Begin Data extract

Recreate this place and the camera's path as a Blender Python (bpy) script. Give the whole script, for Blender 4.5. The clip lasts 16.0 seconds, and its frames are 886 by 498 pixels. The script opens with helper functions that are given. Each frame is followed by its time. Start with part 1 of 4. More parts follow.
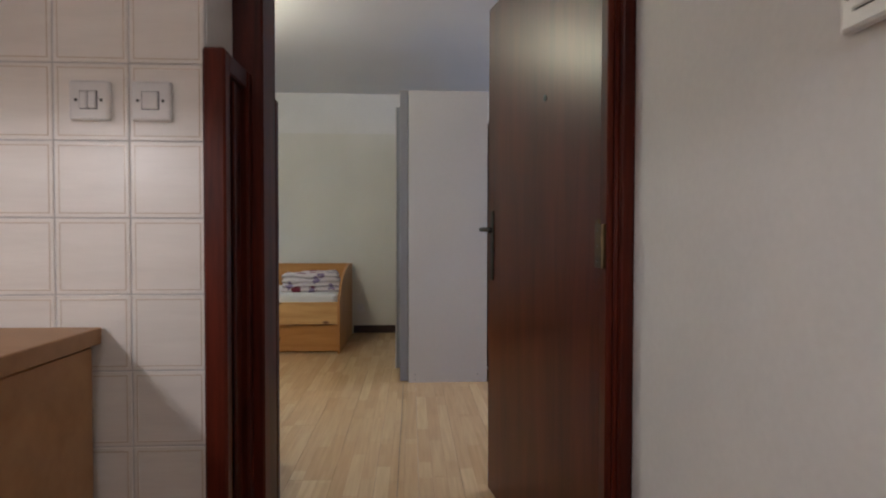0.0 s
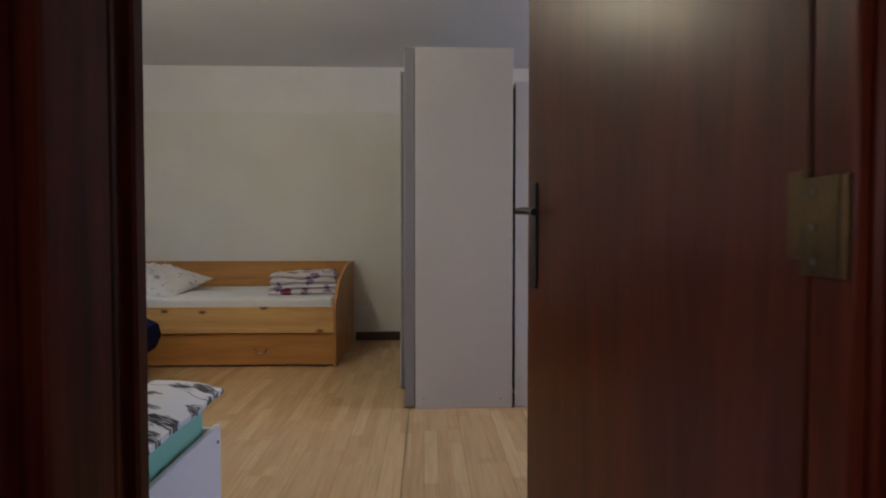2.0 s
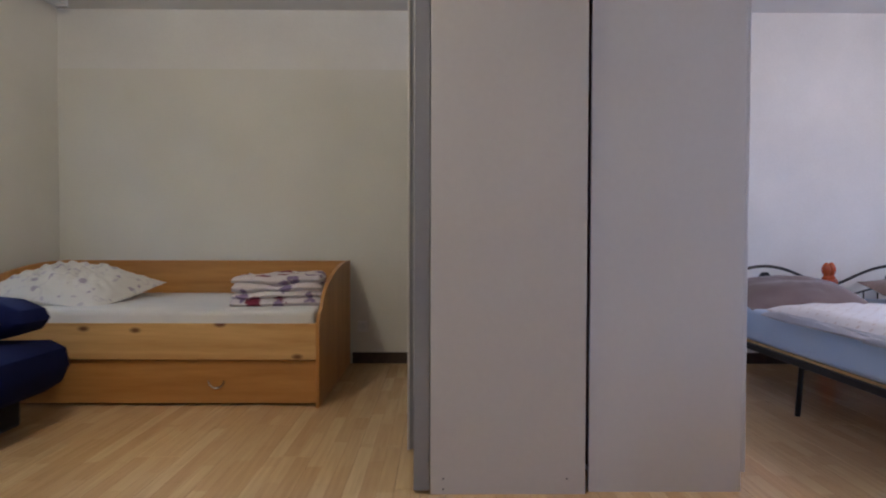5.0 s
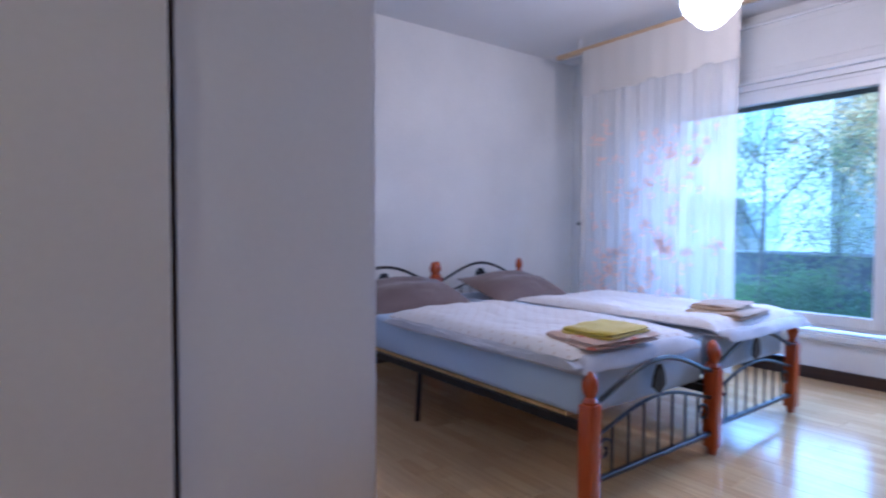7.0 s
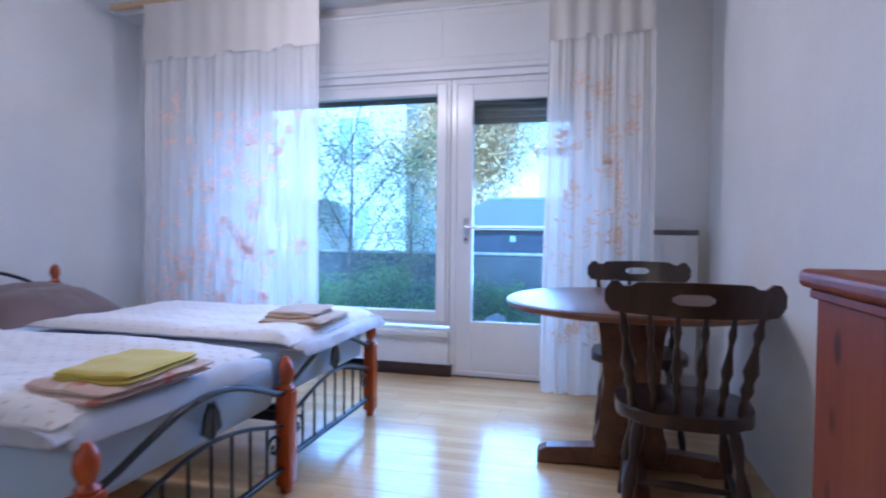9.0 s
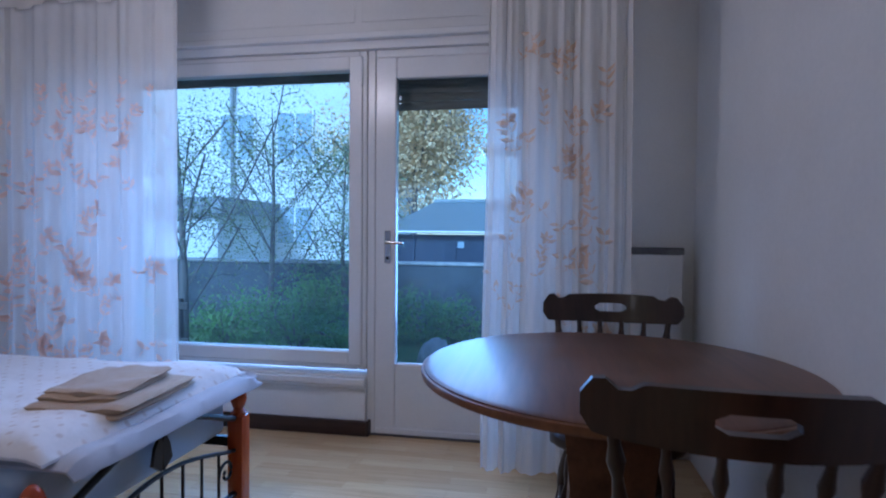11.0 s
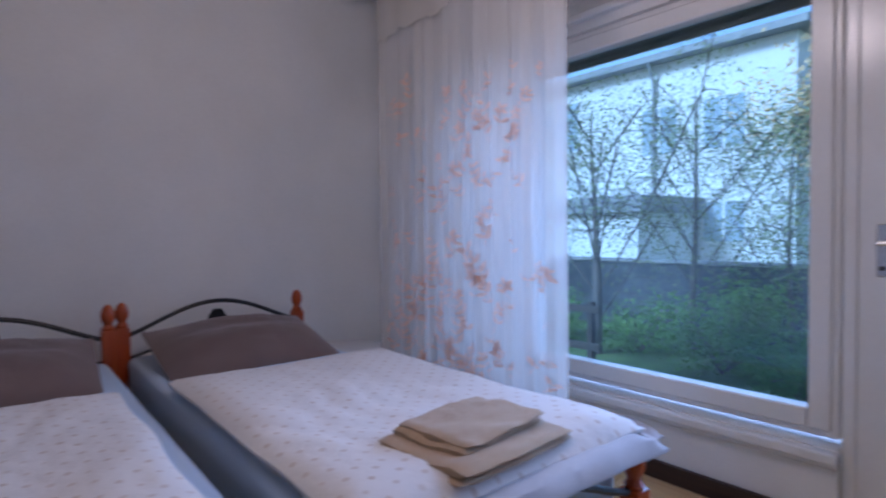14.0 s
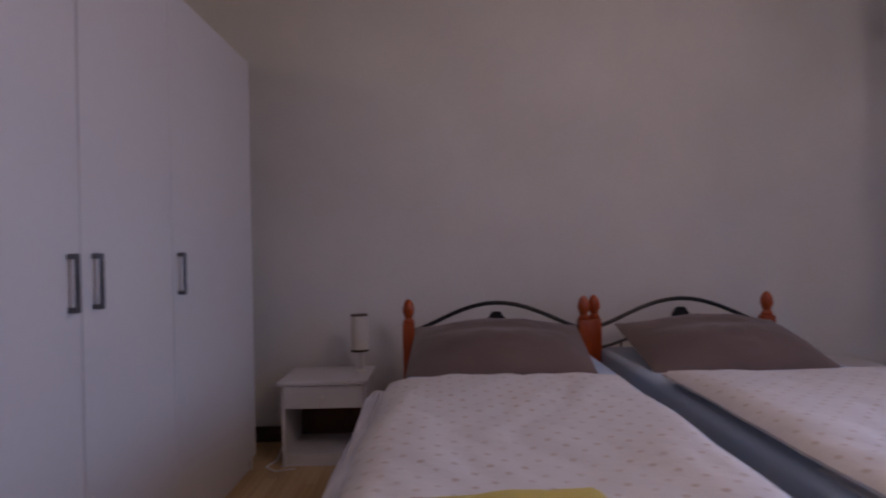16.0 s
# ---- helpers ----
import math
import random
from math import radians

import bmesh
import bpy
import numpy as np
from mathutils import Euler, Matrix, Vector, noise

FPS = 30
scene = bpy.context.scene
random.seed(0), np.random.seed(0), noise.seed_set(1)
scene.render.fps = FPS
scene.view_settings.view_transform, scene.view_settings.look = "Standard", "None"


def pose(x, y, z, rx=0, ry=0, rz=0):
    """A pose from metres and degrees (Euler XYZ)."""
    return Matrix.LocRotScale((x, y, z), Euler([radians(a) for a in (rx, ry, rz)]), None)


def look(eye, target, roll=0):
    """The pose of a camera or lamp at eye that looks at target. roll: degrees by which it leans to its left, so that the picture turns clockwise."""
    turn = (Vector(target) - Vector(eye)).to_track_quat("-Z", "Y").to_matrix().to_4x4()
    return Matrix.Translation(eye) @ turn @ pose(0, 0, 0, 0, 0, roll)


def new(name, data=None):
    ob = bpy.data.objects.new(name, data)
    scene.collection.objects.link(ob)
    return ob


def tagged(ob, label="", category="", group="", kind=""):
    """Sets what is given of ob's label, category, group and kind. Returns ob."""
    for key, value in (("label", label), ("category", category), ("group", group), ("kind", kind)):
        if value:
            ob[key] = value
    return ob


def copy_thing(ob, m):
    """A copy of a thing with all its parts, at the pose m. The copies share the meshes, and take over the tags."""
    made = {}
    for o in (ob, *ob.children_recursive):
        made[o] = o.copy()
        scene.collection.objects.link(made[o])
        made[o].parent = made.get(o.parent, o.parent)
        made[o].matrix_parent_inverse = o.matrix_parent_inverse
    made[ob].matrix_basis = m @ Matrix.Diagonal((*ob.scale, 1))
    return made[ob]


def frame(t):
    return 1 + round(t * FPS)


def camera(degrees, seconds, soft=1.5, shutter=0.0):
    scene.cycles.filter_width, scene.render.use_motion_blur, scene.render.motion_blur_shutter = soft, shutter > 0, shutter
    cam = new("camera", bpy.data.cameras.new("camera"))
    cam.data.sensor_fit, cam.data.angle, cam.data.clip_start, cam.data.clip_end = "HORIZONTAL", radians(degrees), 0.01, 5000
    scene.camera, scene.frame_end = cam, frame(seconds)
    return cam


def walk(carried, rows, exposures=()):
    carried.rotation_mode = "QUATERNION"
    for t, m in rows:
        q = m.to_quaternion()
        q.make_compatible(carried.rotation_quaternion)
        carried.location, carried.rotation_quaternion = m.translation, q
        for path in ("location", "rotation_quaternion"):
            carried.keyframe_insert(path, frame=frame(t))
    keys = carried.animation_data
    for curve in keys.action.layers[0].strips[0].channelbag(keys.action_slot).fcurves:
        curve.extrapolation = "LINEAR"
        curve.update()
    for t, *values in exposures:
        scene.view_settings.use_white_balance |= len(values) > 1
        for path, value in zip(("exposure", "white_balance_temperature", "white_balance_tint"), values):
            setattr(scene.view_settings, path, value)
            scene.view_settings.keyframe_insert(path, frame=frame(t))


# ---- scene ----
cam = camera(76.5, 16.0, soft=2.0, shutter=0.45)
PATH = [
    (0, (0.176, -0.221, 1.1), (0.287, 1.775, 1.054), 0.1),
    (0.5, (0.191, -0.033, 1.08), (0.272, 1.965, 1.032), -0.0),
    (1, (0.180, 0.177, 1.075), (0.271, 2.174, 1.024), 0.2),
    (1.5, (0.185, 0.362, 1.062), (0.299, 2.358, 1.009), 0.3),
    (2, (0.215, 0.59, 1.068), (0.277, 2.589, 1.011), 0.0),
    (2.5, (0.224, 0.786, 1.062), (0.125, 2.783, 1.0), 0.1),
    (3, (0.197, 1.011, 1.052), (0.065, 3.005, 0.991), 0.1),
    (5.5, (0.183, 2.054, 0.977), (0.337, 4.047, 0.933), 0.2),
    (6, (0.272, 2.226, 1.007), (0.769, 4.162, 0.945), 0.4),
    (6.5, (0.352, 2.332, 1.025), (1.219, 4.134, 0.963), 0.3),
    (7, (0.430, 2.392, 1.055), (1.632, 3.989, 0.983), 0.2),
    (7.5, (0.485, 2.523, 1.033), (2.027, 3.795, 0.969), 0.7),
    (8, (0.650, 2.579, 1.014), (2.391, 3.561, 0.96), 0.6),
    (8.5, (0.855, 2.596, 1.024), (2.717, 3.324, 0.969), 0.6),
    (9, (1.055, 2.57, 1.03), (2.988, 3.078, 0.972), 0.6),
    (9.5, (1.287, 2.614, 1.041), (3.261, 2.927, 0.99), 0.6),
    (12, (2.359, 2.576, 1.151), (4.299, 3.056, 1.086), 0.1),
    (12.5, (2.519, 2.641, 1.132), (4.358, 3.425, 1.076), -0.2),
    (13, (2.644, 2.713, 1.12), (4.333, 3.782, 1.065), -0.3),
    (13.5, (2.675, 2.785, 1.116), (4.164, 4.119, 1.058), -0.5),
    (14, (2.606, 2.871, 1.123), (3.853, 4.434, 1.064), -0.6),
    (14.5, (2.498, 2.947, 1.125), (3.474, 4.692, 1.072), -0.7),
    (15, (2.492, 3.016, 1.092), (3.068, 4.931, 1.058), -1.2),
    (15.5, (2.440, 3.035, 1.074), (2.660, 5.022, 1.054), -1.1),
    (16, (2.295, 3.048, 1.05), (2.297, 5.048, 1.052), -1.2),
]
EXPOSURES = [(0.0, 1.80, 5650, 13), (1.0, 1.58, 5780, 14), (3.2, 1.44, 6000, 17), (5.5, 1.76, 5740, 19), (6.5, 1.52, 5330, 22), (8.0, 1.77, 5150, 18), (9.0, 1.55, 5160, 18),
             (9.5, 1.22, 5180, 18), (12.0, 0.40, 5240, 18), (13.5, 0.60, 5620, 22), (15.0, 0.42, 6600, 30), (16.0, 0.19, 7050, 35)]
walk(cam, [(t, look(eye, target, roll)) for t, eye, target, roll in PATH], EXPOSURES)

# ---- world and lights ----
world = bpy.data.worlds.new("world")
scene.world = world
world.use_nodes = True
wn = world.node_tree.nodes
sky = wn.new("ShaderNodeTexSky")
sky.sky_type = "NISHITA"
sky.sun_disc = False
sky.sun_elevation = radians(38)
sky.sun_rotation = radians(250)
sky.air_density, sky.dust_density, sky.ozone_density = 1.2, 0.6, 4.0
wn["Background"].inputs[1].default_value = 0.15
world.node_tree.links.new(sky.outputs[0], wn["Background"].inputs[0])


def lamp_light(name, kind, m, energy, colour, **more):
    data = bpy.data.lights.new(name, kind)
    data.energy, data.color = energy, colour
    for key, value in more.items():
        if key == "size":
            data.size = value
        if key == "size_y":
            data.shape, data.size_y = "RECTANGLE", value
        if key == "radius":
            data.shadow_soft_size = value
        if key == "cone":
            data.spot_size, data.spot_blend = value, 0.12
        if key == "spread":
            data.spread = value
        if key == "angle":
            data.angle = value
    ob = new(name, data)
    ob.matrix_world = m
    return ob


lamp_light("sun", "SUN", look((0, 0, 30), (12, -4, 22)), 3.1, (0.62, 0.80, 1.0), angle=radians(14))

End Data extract

What the task asks
All of the lines above should be printed exactly, minus the pictures.

Output below
Recreate this place and the camera's path as a Blender Python (bpy) script. Give the whole script, for Blender 4.5. The clip lasts 16.0 seconds, and its frames are 886 by 498 pixels. The script opens with helper functions that are given. Each frame is followed by its time. Start with part 1 of 4. More parts follow.
0.0 s
2.0 s
5.0 s
7.0 s
9.0 s
11.0 s
14.0 s
16.0 s
# ---- helpers ----
import math
import random
from math import radians

import bmesh
import bpy
import numpy as np
from mathutils import Euler, Matrix, Vector, noise

FPS = 30
scene = bpy.context.scene
random.seed(0), np.random.seed(0), noise.seed_set(1)
scene.render.fps = FPS
scene.view_settings.view_transform, scene.view_settings.look = "Standard", "None"


def pose(x, y, z, rx=0, ry=0, rz=0):
    """A pose from metres and degrees (Euler XYZ)."""
    return Matrix.LocRotScale((x, y, z), Euler([radians(a) for a in (rx, ry, rz)]), None)


def look(eye, target, roll=0):
    """The pose of a camera or lamp at eye that looks at target. roll: degrees by which it leans to its left, so that the picture turns clockwise."""
    turn = (Vector(target) - Vector(eye)).to_track_quat("-Z", "Y").to_matrix().to_4x4()
    return Matrix.Translation(eye) @ turn @ pose(0, 0, 0, 0, 0, roll)


def new(name, data=None):
    ob = bpy.data.objects.new(name, data)
    scene.collection.objects.link(ob)
    return ob


def tagged(ob, label="", category="", group="", kind=""):
    """Sets what is given of ob's label, category, group and kind. Returns ob."""
    for key, value in (("label", label), ("category", category), ("group", group), ("kind", kind)):
        if value:
            ob[key] = value
    return ob


def copy_thing(ob, m):
    """A copy of a thing with all its parts, at the pose m. The copies share the meshes, and take over the tags."""
    made = {}
    for o in (ob, *ob.children_recursive):
        made[o] = o.copy()
        scene.collection.objects.link(made[o])
        made[o].parent = made.get(o.parent, o.parent)
        made[o].matrix_parent_inverse = o.matrix_parent_inverse
    made[ob].matrix_basis = m @ Matrix.Diagonal((*ob.scale, 1))
    return made[ob]


def frame(t):
    return 1 + round(t * FPS)


def camera(degrees, seconds, soft=1.5, shutter=0.0):
    scene.cycles.filter_width, scene.render.use_motion_blur, scene.render.motion_blur_shutter = soft, shutter > 0, shutter
    cam = new("camera", bpy.data.cameras.new("camera"))
    cam.data.sensor_fit, cam.data.angle, cam.data.clip_start, cam.data.clip_end = "HORIZONTAL", radians(degrees), 0.01, 5000
    scene.camera, scene.frame_end = cam, frame(seconds)
    return cam


def walk(carried, rows, exposures=()):
    carried.rotation_mode = "QUATERNION"
    for t, m in rows:
        q = m.to_quaternion()
        q.make_compatible(carried.rotation_quaternion)
        carried.location, carried.rotation_quaternion = m.translation, q
        for path in ("location", "rotation_quaternion"):
            carried.keyframe_insert(path, frame=frame(t))
    keys = carried.animation_data
    for curve in keys.action.layers[0].strips[0].channelbag(keys.action_slot).fcurves:
        curve.extrapolation = "LINEAR"
        curve.update()
    for t, *values in exposures:
        scene.view_settings.use_white_balance |= len(values) > 1
        for path, value in zip(("exposure", "white_balance_temperature", "white_balance_tint"), values):
            setattr(scene.view_settings, path, value)
            scene.view_settings.keyframe_insert(path, frame=frame(t))


# ---- scene ----
cam = camera(76.5, 16.0, soft=2.0, shutter=0.45)
PATH = [
    (0, (0.176, -0.221, 1.1), (0.287, 1.775, 1.054), 0.1),
    (0.5, (0.191, -0.033, 1.08), (0.272, 1.965, 1.032), -0.0),
    (1, (0.180, 0.177, 1.075), (0.271, 2.174, 1.024), 0.2),
    (1.5, (0.185, 0.362, 1.062), (0.299, 2.358, 1.009), 0.3),
    (2, (0.215, 0.59, 1.068), (0.277, 2.589, 1.011), 0.0),
    (2.5, (0.224, 0.786, 1.062), (0.125, 2.783, 1.0), 0.1),
    (3, (0.197, 1.011, 1.052), (0.065, 3.005, 0.991), 0.1),
    (5.5, (0.183, 2.054, 0.977), (0.337, 4.047, 0.933), 0.2),
    (6, (0.272, 2.226, 1.007), (0.769, 4.162, 0.945), 0.4),
    (6.5, (0.352, 2.332, 1.025), (1.219, 4.134, 0.963), 0.3),
    (7, (0.430, 2.392, 1.055), (1.632, 3.989, 0.983), 0.2),
    (7.5, (0.485, 2.523, 1.033), (2.027, 3.795, 0.969), 0.7),
    (8, (0.650, 2.579, 1.014), (2.391, 3.561, 0.96), 0.6),
    (8.5, (0.855, 2.596, 1.024), (2.717, 3.324, 0.969), 0.6),
    (9, (1.055, 2.57, 1.03), (2.988, 3.078, 0.972), 0.6),
    (9.5, (1.287, 2.614, 1.041), (3.261, 2.927, 0.99), 0.6),
    (12, (2.359, 2.576, 1.151), (4.299, 3.056, 1.086), 0.1),
    (12.5, (2.519, 2.641, 1.132), (4.358, 3.425, 1.076), -0.2),
    (13, (2.644, 2.713, 1.12), (4.333, 3.782, 1.065), -0.3),
    (13.5, (2.675, 2.785, 1.116), (4.164, 4.119, 1.058), -0.5),
    (14, (2.606, 2.871, 1.123), (3.853, 4.434, 1.064), -0.6),
    (14.5, (2.498, 2.947, 1.125), (3.474, 4.692, 1.072), -0.7),
    (15, (2.492, 3.016, 1.092), (3.068, 4.931, 1.058), -1.2),
    (15.5, (2.440, 3.035, 1.074), (2.660, 5.022, 1.054), -1.1),
    (16, (2.295, 3.048, 1.05), (2.297, 5.048, 1.052), -1.2),
]
EXPOSURES = [(0.0, 1.80, 5650, 13), (1.0, 1.58, 5780, 14), (3.2, 1.44, 6000, 17), (5.5, 1.76, 5740, 19), (6.5, 1.52, 5330, 22), (8.0, 1.77, 5150, 18), (9.0, 1.55, 5160, 18),
             (9.5, 1.22, 5180, 18), (12.0, 0.40, 5240, 18), (13.5, 0.60, 5620, 22), (15.0, 0.42, 6600, 30), (16.0, 0.19, 7050, 35)]
walk(cam, [(t, look(eye, target, roll)) for t, eye, target, roll in PATH], EXPOSURES)

# ---- world and lights ----
world = bpy.data.worlds.new("world")
scene.world = world
world.use_nodes = True
wn = world.node_tree.nodes
sky = wn.new("ShaderNodeTexSky")
sky.sky_type = "NISHITA"
sky.sun_disc = False
sky.sun_elevation = radians(38)
sky.sun_rotation = radians(250)
sky.air_density, sky.dust_density, sky.ozone_density = 1.2, 0.6, 4.0
wn["Background"].inputs[1].default_value = 0.15
world.node_tree.links.new(sky.outputs[0], wn["Background"].inputs[0])


def lamp_light(name, kind, m, energy, colour, **more):
    data = bpy.data.lights.new(name, kind)
    data.energy, data.color = energy, colour
    for key, value in more.items():
        if key == "size":
            data.size = value
        if key == "size_y":
            data.shape, data.size_y = "RECTANGLE", value
        if key == "radius":
            data.shadow_soft_size = value
        if key == "cone":
            data.spot_size, data.spot_blend = value, 0.12
        if key == "spread":
            data.spread = value
        if key == "angle":
            data.angle = value
    ob = new(name, data)
    ob.matrix_world = m
    return ob


lamp_light("sun", "SUN", look((0, 0, 30), (12, -4, 22)), 3.1, (0.62, 0.80, 1.0), angle=radians(14))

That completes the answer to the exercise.